ABD'ye ait 30 adet BLACK HAWK tipi saldırı helikopterleri de Dedeağaç’taki Dimokritos Havalimanı'nı merkez üs olarak kullanmaya başladı.
Öte yandan Amerikan Silahlı Kuvvetleri’nin 1. Havacılık Tugayı’nın da Dedeağaç limanına gönderilmesi planlanıyor. Kökenleri Vietnam Savaşı'na dayanan 1. Havacılık Tugayı, temelde saldırı helikopterlerinden oluşuyor. Bu kapsamda saldırı helikopterleri eşliğinde 600 Amerikan askeri görev yapacağı da ifade ediliyor.
Ege'ye sevkiyatta kullanıldı
Bu denli yığınağın yapıldığı Dedeağaç artık sadece Doğu Avrupa'ya değil Ege Denizi'ne de sevkiyat merkezi haline geldi.
Geçtiğimiz Eylül ayında, Yunanistan'ın Ege'deki gayri askeri statüdeki adalara (GASA) zırhlı araç sevk ettiği anlar ortaya çıktı.

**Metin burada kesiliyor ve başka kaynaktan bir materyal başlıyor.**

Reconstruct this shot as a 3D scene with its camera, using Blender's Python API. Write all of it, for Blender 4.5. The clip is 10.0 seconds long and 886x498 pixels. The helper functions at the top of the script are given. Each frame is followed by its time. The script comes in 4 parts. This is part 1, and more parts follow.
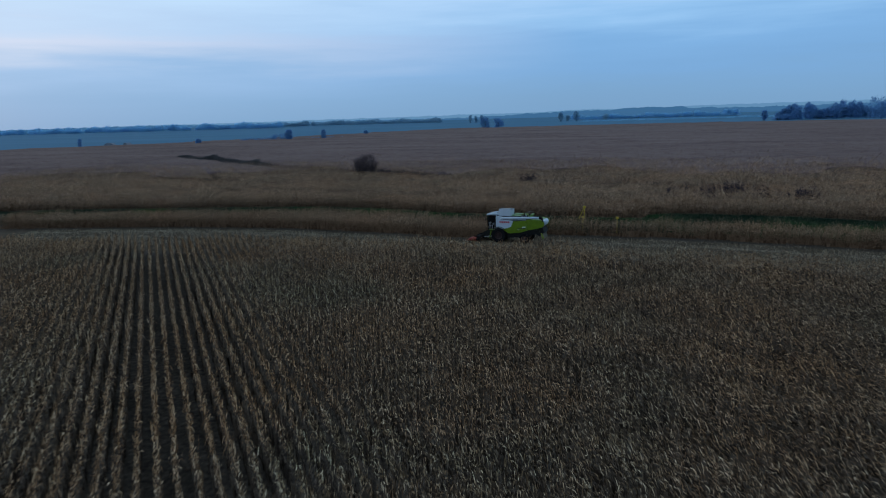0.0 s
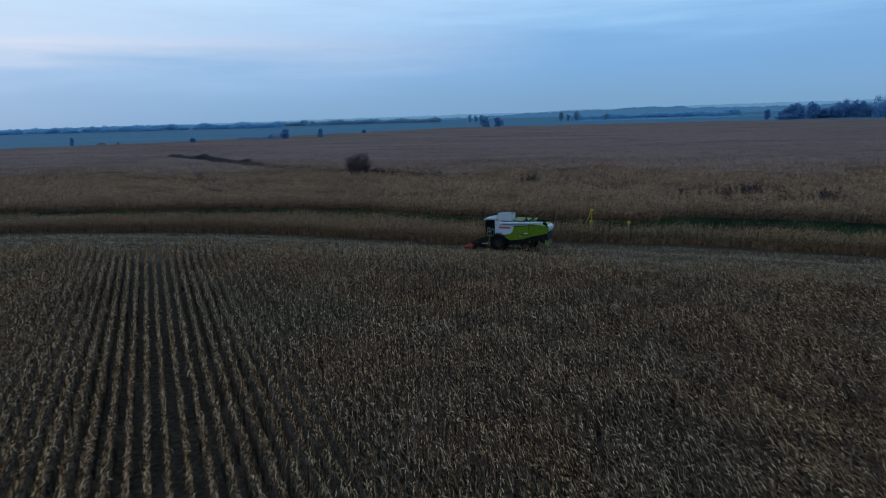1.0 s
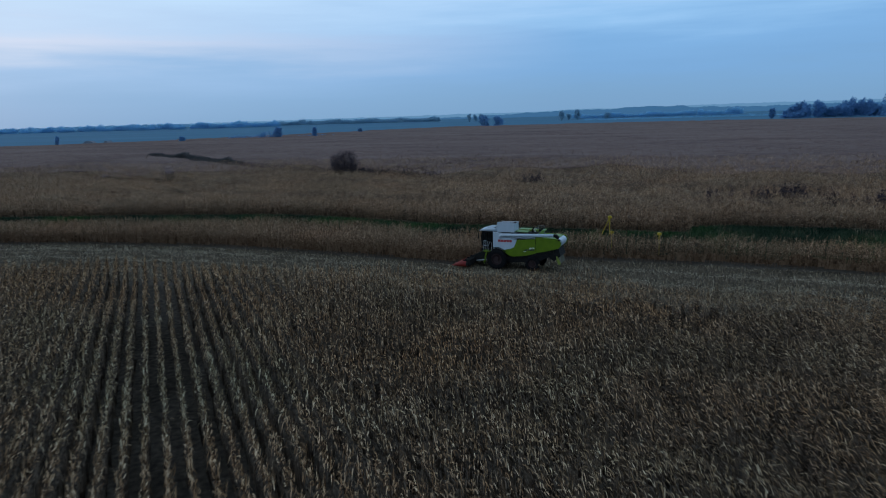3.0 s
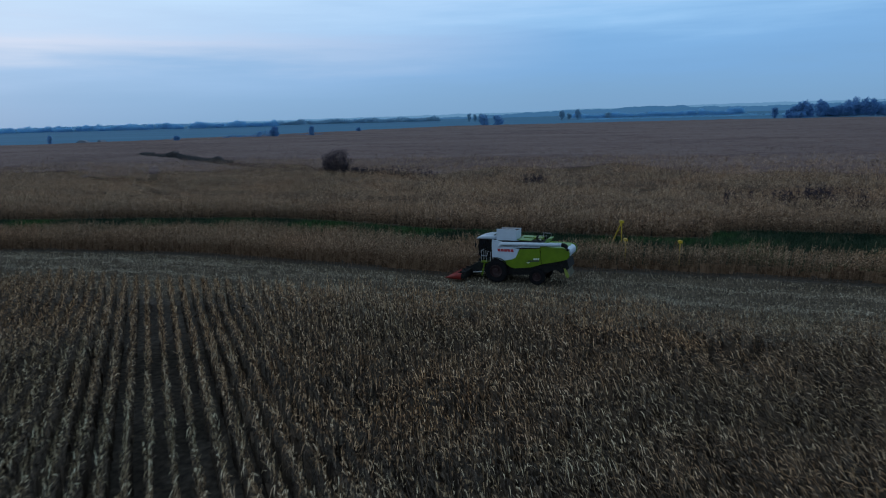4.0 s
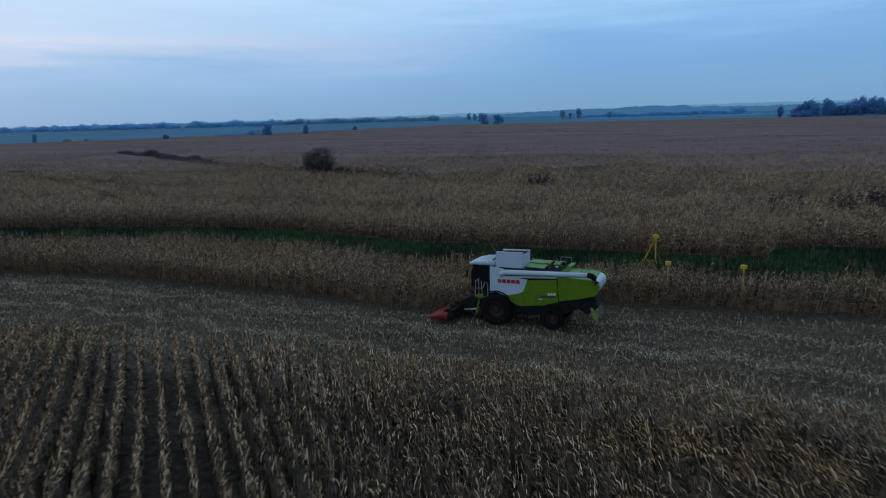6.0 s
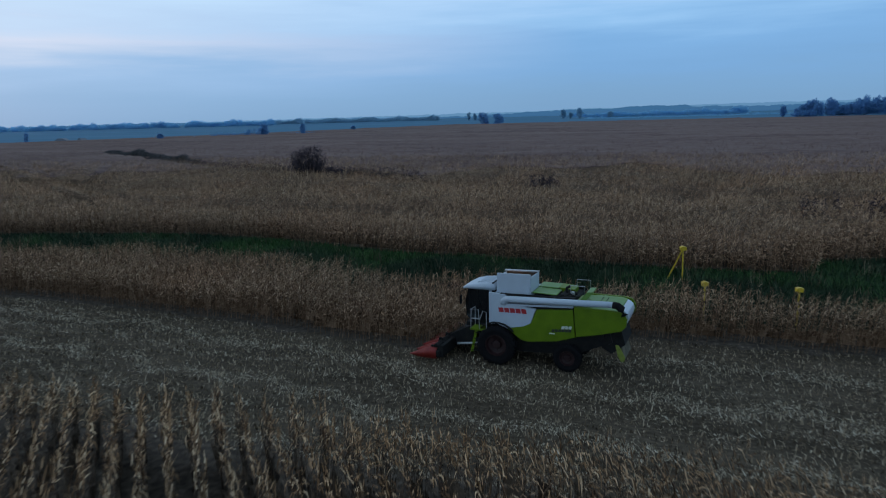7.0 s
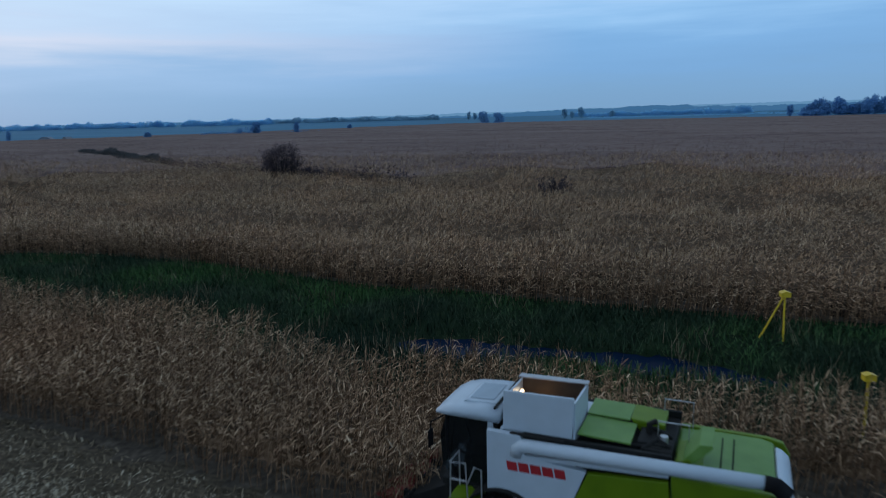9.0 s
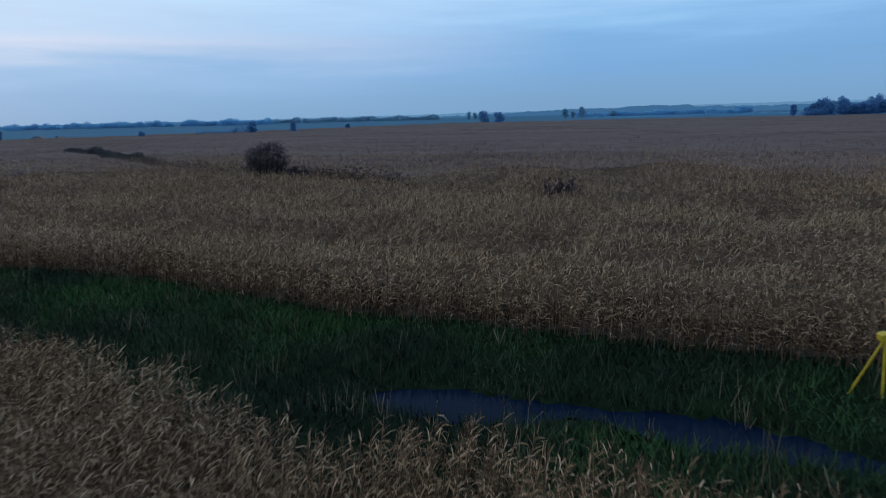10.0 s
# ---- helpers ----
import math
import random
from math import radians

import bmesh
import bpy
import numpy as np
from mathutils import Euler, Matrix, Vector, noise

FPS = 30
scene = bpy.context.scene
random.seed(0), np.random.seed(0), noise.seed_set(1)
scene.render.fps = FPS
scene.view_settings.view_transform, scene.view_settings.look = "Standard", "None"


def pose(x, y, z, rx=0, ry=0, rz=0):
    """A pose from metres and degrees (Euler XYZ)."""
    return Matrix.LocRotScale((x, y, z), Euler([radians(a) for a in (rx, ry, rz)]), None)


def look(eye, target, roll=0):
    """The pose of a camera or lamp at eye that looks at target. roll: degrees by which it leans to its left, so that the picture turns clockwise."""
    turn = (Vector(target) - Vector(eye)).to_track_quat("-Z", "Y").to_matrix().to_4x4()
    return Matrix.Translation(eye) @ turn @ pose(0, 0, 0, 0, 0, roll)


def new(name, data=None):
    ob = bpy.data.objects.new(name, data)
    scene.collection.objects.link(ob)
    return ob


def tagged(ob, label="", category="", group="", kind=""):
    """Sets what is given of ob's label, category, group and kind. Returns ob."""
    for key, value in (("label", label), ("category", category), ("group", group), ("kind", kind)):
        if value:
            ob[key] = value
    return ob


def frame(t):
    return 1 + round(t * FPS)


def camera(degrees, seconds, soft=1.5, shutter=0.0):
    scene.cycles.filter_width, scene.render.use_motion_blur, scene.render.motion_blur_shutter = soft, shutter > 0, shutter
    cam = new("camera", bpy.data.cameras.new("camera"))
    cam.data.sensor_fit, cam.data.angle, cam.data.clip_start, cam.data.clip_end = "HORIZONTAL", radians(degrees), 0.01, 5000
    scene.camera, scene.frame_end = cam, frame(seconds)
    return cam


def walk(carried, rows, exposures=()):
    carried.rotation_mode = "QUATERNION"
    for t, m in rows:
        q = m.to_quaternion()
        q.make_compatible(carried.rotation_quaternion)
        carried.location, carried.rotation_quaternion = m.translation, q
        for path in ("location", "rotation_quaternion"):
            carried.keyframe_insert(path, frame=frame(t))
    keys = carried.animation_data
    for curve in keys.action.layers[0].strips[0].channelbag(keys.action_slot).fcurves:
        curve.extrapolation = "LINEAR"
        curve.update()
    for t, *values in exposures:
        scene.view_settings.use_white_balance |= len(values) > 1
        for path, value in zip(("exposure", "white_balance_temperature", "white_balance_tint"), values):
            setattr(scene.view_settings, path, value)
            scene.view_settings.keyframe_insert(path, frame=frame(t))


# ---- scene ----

Türk güvenlik kaynaklarından alınan bilgiye göre, Ege'de görev uçuşu icra eden Türk Silahlı Kuvvetlerine ait İHA'lar bir hareketlilik tespit ederek, Yunanistan'a ait iki çıkarma gemisinin Midilli ve Sisam'a seyir halinde olduğunu belirledi.
Söz konusu gemilerin GASA statüsündeki Midilli'ye 23, Sisam'a ise 18 taktik tekerlekli zırhlı araç sevkiyatı gerçekleştirdiği tespit edildi.
Zırhlı araçların ABD tarafından Dedeağaç Limanı'na gönderilen araçlardan olması ise dikkat çekti.